Les éléments de la défense :

Le terrain dans lequel existe la source sous terre de la fontaine appartient au comparant en tout droit de propriété et l'eau qui provient de cette source s'écoule à la sortie du dit terrain, en nature de jardin et verger, dans une auge de la longueur d'environ vingt pieds qui sert aux habitants de Berviller d'abreuvoir pour leurs bestiaux et pour y laver des linges lessivés, le reste de l'eau se dispersant sous terre et dans les champs en contrebas du chemin en sorte qu'il n'en tombait que très peu dans le ruisseau provenant des sources de Sainte Orane et de Berviller.
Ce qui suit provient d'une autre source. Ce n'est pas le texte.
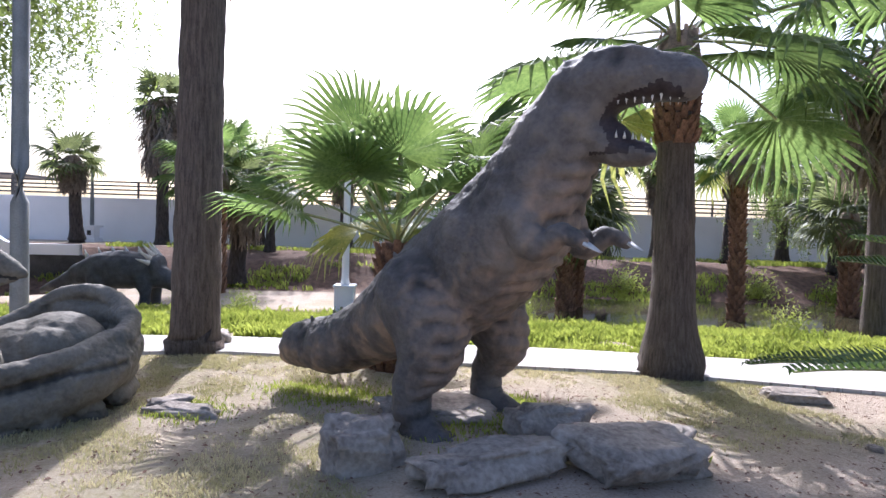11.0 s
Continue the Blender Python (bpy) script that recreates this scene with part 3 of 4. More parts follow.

Pour le faire tourner, le moulin de Felschling profite principalement des eaux des ruisseaux qui descendent de Reimering et d'une fontaine dont les eaux se joignent un peu au-dessus dudit moulin au ruisseau qui découle des fontaines de Sainte Orane, de Berviller et de la Dorrbach.

Les eaux du réservoir, une fois celui-ci rempli, se déversent dans le ruisseau sans qu'une seule goutte ne peut se perdre.
Suivent d'autres éléments intéressants que nous ne pouvons pas tous rapporter ici.

Les résultats du jugement

Les résultats du jugement prononcé suite à cette enquête ne nous sont pas connus, les cartes topographiques dressées par l'arpenteur et le jugement n'ayant pu être retrouvés. La mémoire du " bouche à oreille " nous a transmis à travers plusieurs générations que M. Pierre Juncker, curé de la paroisse, a eu gain de cause. Pour améliorer son ordinaire et ses revenus, le curé avait fait creuser ces réservoirs pour y pratiquer la pisciculture. Les anciens parlent même de deux étangs, existant avant-guerre, au lieu-dit Weiher (étang en français) et on peut voir, aujourd'hui encore, leurs emplacements. Monsieur Roger Bausch, propriétaire actuel du " Weiher ", entretient amoureusement ces lieux dont il a fait un superbe verger.

Détail intéressant : le curé Pierre Juncker ainsi que sa sœur sont inhumés à l'intérieur de l'église Saint Fiacre, devant l'autel de la vierge.